Bising. Getaran. Tekanan. Bola Api. Chris Hadfield, astronot asal Kanada, menggunakan kata-kata tersebut untuk menggambarkan pengalamannya saat diluncurkan ke luar angkasa. Saat roketnya meluncur menuju Stasiun Luar Angkasa Internasional, tekanan gravitasi pun meningkat dan ia menjadi sulit bernapas. Pada saat ia menyangka akan pingsan, roket itu menerobos masuk ke dalam suatu keadaan tanpa bobot. Alih-alih pingsan, ia justru tertawa lepas.
Penggambarannya itu mengingatkan saya pada hari-hari menjelang meninggalnya ibu saya. Ibu memikul beban hidup yang semakin berat hingga ia tidak lagi mempunyai kekuatan untuk bernapas. Kemudian ia terlepas dari penderitaannya dan masuk ke surga yang “tanpa bobot”. Saya membayangkan Ibu pun tertawa saat bertemu pertama kalinya dengan Yesus.

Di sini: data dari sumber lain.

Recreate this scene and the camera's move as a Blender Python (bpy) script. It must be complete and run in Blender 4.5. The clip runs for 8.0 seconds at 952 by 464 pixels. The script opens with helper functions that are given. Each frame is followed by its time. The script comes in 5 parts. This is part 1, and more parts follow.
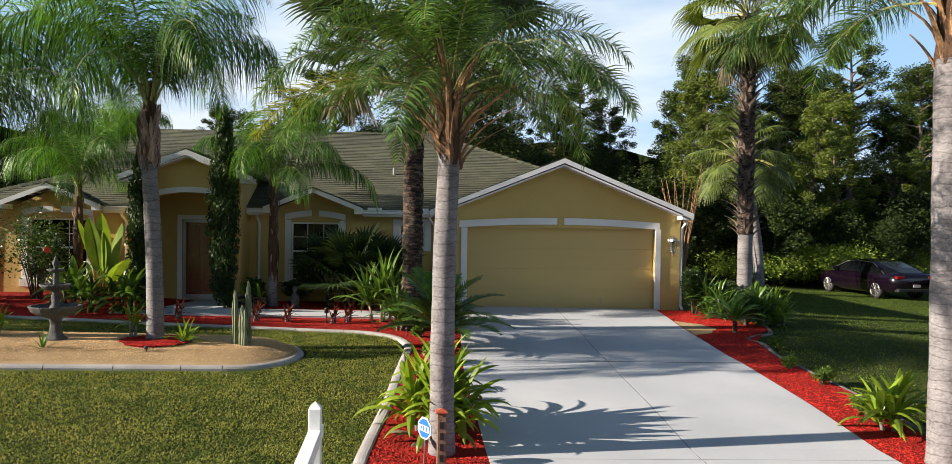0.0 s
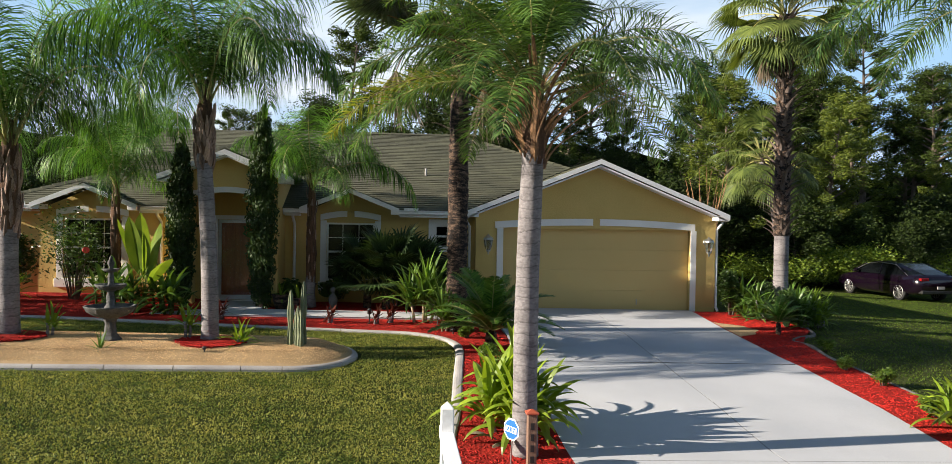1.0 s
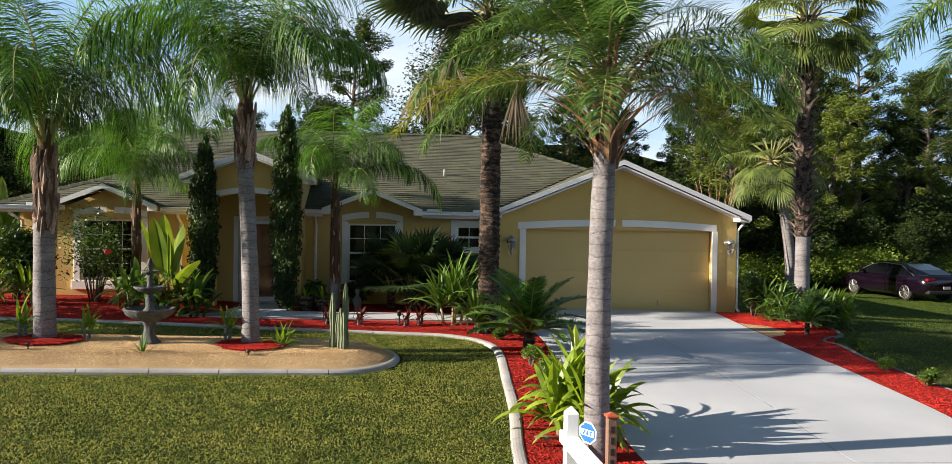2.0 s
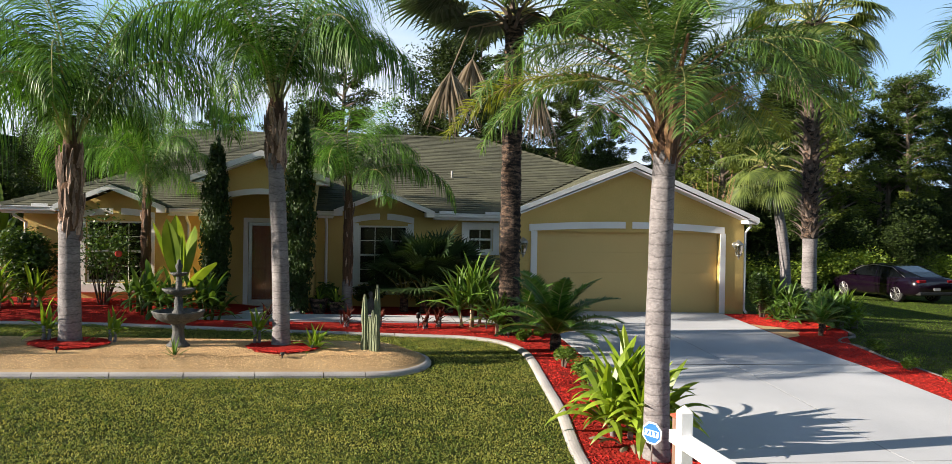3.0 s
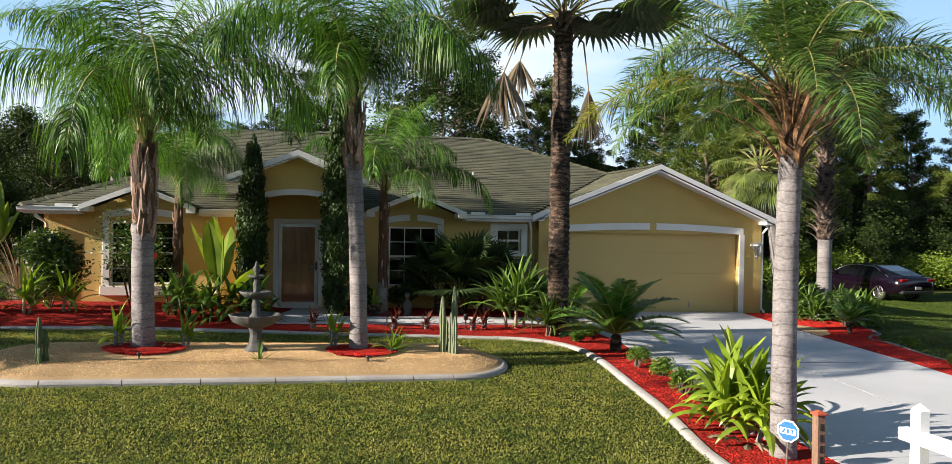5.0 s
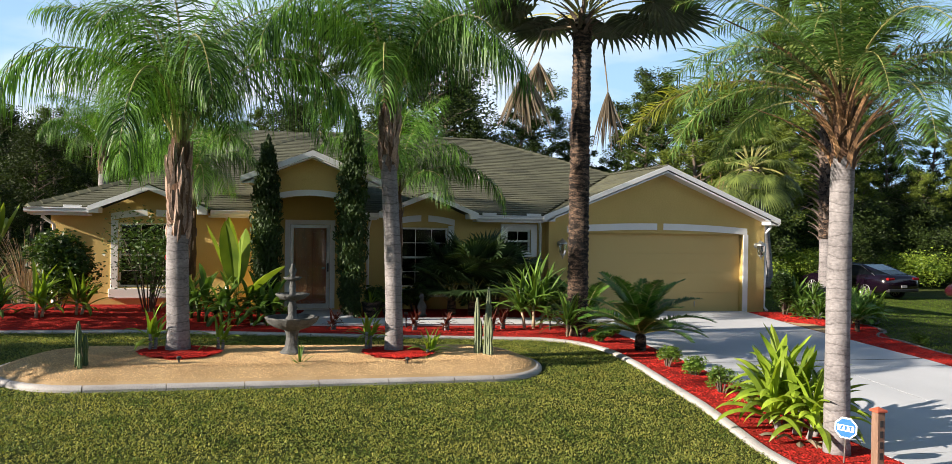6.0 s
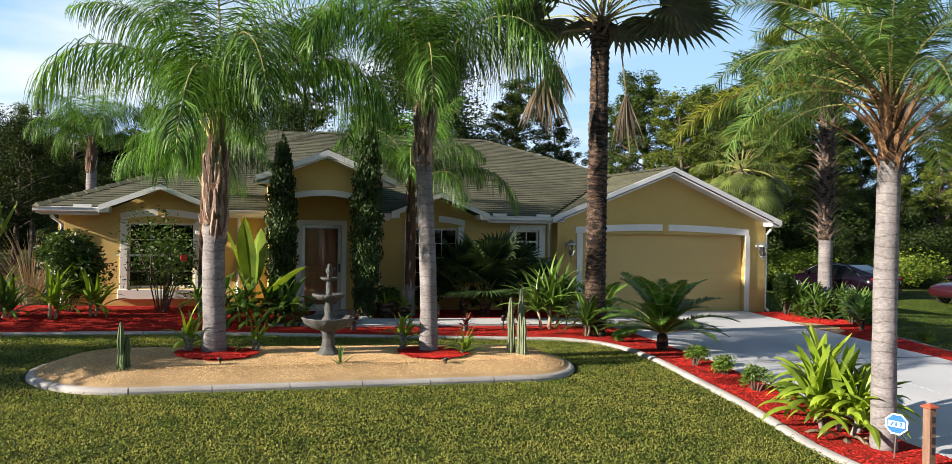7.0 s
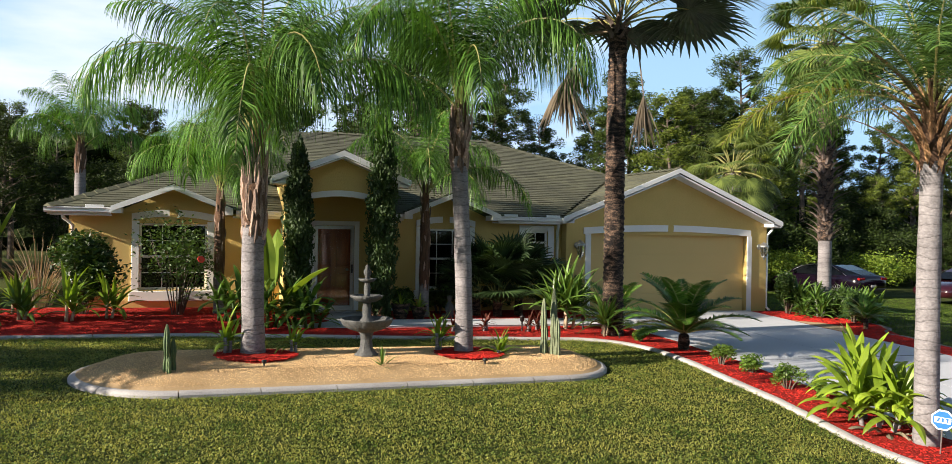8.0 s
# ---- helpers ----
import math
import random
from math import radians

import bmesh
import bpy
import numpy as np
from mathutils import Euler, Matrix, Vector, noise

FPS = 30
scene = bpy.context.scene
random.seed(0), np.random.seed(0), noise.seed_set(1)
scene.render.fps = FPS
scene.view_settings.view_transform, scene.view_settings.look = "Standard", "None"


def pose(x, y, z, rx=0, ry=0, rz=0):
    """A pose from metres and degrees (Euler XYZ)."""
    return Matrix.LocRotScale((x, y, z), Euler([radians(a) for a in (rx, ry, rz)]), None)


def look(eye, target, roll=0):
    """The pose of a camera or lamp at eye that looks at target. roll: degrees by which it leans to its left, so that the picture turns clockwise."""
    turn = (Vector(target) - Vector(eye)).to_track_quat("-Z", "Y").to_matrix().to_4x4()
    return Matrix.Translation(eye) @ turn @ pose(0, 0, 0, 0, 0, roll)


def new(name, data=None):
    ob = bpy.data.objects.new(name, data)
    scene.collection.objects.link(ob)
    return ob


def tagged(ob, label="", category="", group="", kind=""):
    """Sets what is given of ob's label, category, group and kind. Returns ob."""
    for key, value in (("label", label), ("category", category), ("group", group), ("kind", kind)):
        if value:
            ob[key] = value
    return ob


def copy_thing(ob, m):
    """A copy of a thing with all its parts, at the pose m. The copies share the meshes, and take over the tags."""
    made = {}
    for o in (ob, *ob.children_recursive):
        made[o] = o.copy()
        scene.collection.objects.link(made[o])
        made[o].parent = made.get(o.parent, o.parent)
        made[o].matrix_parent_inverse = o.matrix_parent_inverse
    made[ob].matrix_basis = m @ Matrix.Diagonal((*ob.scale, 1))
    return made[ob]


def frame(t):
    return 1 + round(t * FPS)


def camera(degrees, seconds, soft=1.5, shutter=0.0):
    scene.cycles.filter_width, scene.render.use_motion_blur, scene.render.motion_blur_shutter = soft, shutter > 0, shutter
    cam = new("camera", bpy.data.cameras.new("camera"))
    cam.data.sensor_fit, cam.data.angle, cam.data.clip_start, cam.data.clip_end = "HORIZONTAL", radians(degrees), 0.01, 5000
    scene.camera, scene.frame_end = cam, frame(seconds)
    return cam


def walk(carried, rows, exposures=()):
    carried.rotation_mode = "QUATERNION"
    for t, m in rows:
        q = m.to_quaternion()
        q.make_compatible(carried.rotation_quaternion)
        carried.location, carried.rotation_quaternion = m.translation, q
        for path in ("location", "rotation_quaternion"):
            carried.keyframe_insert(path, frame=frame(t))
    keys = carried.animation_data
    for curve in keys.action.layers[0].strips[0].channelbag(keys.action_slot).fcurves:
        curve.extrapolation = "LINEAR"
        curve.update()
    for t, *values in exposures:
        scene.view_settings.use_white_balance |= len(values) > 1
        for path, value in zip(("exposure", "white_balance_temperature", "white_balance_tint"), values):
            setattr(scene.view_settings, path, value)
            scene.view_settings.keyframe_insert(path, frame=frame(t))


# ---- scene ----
cam = camera(62.6, 8.0, soft=0.6)
PATH = [
    (0, (-0.736, -0.54, 2.288), (-0.544, 1.45, 2.256), 0.8),
    (0.5, (-1.219, -0.452, 2.263), (-1.024, 1.538, 2.233), 0.8),
    (1, (-1.698, -0.375, 2.245), (-1.499, 1.615, 2.218), 0.9),
    (1.5, (-2.188, -0.266, 2.245), (-1.975, 1.722, 2.218), 0.9),
    (3, (-3.609, 0.046, 2.176), (-3.299, 2.021, 2.162), 0.9),
    (3.5, (-4.118, 0.14, 2.173), (-3.779, 2.111, 2.161), 0.9),
    (4, (-4.639, 0.242, 2.177), (-4.268, 2.207, 2.164), 0.8),
    (4.5, (-5.163, 0.335, 2.168), (-4.754, 2.292, 2.156), 0.9),
    (6, (-6.674, 0.692, 2.157), (-6.149, 2.622, 2.148), 0.8),
    (6.5, (-7.165, 0.817, 2.144), (-6.603, 2.736, 2.137), 0.8),
    (7, (-7.664, 0.949, 2.13), (-7.062, 2.856, 2.125), 0.9),
    (7.5, (-8.156, 1.091, 2.128), (-7.516, 2.986, 2.124), 0.9),
    (8, (-8.641, 1.232, 2.126), (-7.965, 3.114, 2.123), 0.9),
]
walk(cam, [(t, look(eye, target, roll)) for t, eye, target, roll in PATH], exposures=((0.0, 1.22), (1.5, 1.27), (4.0, 1.38), (8.0, 1.36)))

# ---- light ----
SUN_AZ, SUN_EL = radians(263), radians(20.5)   # compass bearing of the sun (y is north) and its height
world = bpy.data.worlds.new("sky")
scene.world = world
world.use_nodes = True
wn, wl = world.node_tree.nodes, world.node_tree.links
sky = wn.new("ShaderNodeTexSky")
sky.sky_type, sky.sun_disc = "NISHITA", False
sky.sun_elevation, sky.sun_rotation = SUN_EL, SUN_AZ
sky.air_density, sky.dust_density, sky.ozone_density = 1.1, 0.8, 4.0
wn["Background"].inputs["Strength"].default_value = 0.036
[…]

Pada hari Jumat yang kita sebut “agung” itu, hal yang serupa terjadi pada Yesus. Allah menimpakan kepada-Nya beban dosa seluruh dunia—dosa masa lampau, masa kini, dan masa depan—sampai Dia tak mampu lagi bernapas. Kemudian Dia berkata, “Ya Bapa, ke dalam tangan-Mu Kuserahkan nyawa-Ku” (Luk. 23:46). Setelah menderita karena dosa-dosa kita, Yesus menerima kembali dari Allah hidup yang dipercayakan kepada-Nya dan kini Dia hidup di tempat di mana dosa dan maut tidak lagi berkuasa. Setiap orang yang percaya kepada Kristus kelak akan tinggal bersama-Nya, dan pada saat itu kita akan bersukacita karena telah lepas dari kehidupan kita sekarang. —Julie Ackerman Link
Bapa di surga, tak ada kata yang mampu
menggambarkan syukur kami untuk Anak-Mu, Yesus, yang telah menanggung
beban dosa kami. Terima kasih karena begitu kami terlepas dari tubuh
fana yang berbeban berat ini, kami akan tinggal bersama-Mu selamanya.
Pengorbanan Yesus membawa kita menikmati sukacita surgawi.